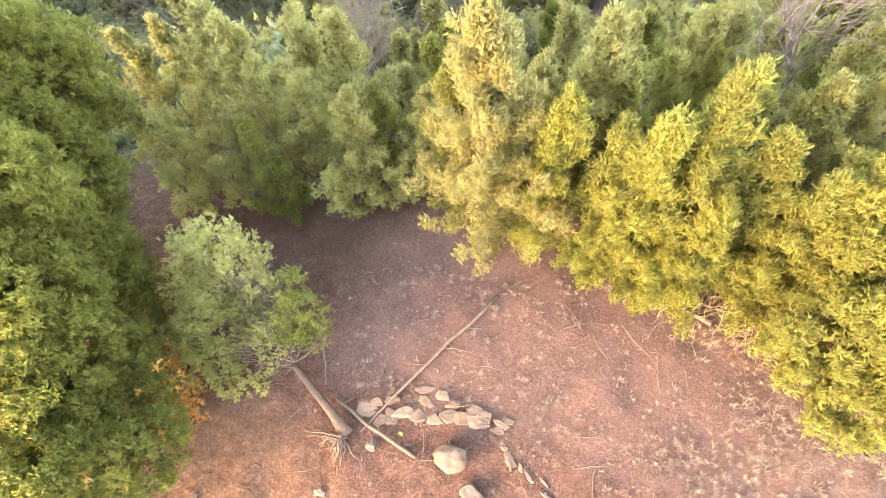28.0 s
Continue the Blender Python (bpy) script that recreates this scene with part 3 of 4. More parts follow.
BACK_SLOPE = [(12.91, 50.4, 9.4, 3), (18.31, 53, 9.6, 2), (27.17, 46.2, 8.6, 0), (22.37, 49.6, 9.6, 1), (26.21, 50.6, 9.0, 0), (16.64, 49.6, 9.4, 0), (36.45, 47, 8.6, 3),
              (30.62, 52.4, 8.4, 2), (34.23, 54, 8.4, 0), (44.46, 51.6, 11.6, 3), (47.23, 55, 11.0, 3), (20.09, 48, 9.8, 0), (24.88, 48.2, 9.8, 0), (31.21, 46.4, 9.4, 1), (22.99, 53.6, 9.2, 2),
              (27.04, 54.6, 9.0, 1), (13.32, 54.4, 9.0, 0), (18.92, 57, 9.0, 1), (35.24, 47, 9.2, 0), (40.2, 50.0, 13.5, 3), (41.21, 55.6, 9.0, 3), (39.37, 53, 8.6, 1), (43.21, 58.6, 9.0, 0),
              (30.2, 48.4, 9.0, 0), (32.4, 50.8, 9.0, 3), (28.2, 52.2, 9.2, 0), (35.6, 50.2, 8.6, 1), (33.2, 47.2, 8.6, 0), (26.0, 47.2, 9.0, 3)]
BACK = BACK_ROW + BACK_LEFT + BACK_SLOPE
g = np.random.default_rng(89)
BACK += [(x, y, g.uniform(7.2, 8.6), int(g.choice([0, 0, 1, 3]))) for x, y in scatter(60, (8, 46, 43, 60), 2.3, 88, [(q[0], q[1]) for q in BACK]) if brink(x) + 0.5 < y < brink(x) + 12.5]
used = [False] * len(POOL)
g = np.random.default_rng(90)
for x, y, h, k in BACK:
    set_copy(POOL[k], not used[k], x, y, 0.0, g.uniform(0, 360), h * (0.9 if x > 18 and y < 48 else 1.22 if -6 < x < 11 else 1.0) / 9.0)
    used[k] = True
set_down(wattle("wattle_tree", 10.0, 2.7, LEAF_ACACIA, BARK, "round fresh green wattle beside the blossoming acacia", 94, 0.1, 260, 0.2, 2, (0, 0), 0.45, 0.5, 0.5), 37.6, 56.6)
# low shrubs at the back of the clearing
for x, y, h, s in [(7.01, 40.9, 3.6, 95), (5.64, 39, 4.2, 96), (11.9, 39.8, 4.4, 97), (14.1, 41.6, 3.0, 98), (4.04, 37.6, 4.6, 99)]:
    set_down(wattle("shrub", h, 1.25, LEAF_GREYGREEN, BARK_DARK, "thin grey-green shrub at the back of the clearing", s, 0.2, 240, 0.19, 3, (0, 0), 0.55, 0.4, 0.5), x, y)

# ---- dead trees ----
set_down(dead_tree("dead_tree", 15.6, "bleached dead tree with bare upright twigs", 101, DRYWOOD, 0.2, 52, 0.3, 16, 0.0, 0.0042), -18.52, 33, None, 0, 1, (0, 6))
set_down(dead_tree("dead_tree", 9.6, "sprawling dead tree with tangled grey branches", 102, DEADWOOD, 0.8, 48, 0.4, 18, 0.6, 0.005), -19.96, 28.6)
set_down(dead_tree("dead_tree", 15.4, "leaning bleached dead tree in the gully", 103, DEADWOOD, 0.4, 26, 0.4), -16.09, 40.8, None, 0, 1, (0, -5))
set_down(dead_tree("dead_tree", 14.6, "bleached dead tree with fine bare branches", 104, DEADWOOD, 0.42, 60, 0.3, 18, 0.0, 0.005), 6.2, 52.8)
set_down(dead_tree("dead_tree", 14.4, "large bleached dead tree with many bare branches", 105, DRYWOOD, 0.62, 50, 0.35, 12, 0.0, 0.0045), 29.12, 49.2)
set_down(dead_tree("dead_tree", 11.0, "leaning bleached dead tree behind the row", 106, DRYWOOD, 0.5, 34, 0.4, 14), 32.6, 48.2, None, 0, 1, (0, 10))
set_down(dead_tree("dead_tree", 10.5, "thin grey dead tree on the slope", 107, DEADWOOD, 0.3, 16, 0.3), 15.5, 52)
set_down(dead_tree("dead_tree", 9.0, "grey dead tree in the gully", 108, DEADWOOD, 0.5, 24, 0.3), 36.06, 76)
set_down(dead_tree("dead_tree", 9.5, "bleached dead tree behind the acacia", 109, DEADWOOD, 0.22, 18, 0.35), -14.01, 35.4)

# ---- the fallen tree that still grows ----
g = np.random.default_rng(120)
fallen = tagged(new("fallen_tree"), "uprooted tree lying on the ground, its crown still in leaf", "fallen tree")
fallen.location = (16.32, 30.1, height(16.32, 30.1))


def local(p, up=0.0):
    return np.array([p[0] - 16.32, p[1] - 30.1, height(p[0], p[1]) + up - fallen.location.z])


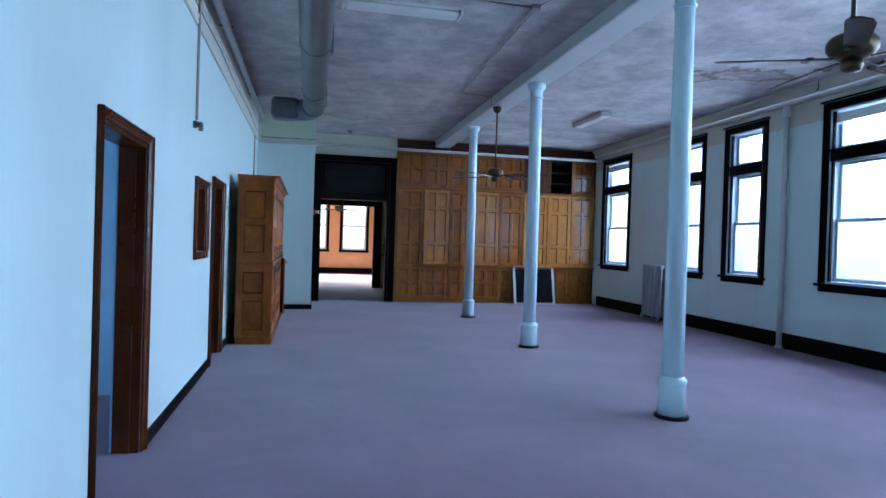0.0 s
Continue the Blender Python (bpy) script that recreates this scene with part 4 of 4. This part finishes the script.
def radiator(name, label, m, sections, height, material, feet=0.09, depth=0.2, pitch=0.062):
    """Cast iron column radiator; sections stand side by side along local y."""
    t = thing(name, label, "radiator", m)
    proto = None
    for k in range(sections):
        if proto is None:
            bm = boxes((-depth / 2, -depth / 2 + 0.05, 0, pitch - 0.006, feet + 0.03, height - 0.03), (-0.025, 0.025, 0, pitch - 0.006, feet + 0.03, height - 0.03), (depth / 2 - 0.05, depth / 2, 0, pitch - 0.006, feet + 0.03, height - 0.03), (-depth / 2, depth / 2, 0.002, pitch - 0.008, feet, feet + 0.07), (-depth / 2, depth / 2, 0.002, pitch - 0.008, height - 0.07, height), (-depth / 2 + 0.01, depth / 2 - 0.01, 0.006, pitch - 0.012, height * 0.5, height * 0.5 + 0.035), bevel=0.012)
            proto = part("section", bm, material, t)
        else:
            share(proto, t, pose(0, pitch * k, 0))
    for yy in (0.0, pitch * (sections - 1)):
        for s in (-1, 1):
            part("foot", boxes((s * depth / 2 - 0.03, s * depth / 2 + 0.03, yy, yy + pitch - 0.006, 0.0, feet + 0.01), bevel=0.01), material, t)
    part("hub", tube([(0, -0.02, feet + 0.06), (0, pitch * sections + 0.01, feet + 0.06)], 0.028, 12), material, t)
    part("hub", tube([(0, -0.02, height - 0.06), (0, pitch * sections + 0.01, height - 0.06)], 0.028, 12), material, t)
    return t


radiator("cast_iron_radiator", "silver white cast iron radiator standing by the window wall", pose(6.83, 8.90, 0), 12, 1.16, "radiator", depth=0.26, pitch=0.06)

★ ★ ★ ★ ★

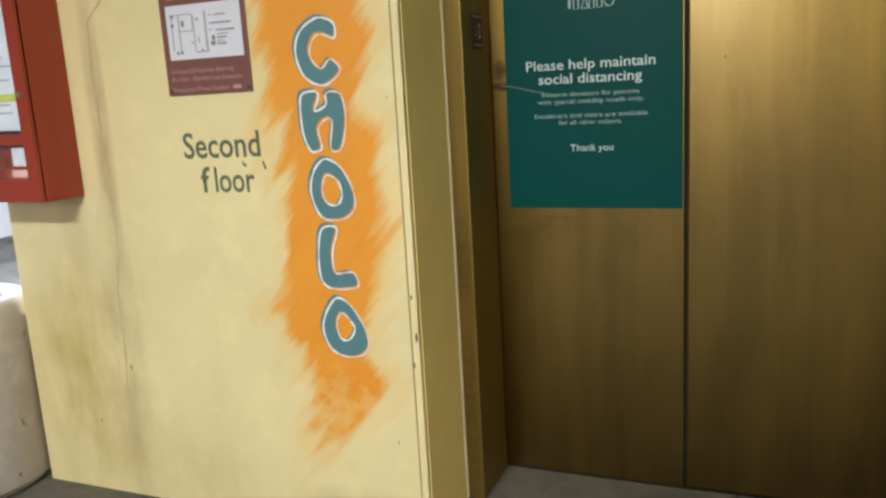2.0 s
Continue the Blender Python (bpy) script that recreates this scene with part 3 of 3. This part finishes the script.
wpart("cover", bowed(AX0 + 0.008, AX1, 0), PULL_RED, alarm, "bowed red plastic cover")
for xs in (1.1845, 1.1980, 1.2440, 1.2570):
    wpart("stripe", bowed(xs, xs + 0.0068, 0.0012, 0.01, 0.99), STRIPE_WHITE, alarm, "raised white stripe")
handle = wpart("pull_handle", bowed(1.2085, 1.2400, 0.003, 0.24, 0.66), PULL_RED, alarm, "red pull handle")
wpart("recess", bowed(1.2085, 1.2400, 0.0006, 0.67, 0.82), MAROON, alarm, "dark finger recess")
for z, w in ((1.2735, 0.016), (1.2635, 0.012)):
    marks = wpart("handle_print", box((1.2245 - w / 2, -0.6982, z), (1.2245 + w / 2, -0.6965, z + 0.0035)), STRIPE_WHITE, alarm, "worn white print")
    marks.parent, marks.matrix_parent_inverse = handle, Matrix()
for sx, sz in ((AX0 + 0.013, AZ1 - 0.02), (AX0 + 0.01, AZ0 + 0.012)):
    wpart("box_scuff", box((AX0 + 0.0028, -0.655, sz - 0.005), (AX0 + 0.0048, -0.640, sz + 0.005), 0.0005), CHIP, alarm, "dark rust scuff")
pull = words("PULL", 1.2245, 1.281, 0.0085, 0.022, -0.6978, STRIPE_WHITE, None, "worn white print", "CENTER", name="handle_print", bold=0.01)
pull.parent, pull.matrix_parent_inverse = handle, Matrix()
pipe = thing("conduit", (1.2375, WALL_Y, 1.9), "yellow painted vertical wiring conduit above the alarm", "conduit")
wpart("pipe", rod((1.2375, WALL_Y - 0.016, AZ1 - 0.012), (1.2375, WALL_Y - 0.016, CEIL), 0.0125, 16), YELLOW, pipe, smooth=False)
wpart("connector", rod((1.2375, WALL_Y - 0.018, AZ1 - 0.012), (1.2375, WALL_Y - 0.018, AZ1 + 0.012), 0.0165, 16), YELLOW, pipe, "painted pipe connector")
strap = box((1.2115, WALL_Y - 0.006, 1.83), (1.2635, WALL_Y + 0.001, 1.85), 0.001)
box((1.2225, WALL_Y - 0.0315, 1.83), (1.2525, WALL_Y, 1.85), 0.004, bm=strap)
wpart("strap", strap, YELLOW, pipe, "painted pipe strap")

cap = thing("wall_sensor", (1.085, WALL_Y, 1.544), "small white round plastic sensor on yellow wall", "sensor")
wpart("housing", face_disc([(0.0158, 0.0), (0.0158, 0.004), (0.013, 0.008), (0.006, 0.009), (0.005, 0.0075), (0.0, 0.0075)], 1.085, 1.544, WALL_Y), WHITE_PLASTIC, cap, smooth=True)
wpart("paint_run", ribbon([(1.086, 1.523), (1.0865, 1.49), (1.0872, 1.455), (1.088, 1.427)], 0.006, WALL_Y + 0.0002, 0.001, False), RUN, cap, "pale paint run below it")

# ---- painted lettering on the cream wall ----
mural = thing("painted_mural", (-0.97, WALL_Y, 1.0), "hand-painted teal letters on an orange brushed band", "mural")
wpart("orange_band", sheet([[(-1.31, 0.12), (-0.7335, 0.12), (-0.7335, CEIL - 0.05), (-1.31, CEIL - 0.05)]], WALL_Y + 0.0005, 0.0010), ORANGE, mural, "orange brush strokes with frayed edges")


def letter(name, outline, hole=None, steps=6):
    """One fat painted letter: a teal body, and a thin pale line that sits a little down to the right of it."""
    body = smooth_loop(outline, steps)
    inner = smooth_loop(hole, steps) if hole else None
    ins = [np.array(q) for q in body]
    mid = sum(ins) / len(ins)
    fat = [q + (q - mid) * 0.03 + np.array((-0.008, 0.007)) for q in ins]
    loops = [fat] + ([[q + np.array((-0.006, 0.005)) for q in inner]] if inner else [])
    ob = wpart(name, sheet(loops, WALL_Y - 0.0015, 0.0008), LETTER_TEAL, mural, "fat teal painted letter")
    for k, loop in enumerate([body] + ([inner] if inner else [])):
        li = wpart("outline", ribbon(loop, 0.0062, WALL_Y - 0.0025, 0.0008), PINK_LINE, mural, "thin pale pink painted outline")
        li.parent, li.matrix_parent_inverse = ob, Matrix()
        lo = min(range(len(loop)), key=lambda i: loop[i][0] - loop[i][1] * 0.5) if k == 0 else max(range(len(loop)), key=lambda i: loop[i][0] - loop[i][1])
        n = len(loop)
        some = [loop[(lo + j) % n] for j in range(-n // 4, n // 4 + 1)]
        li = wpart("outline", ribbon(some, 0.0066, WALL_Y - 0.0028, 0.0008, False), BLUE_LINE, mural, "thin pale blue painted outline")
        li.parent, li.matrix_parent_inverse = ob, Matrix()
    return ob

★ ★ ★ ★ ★

*What to do*
Examine the records and report how many lines contain the string "recreates". Only the number should be given.

*Solution for this problem*
3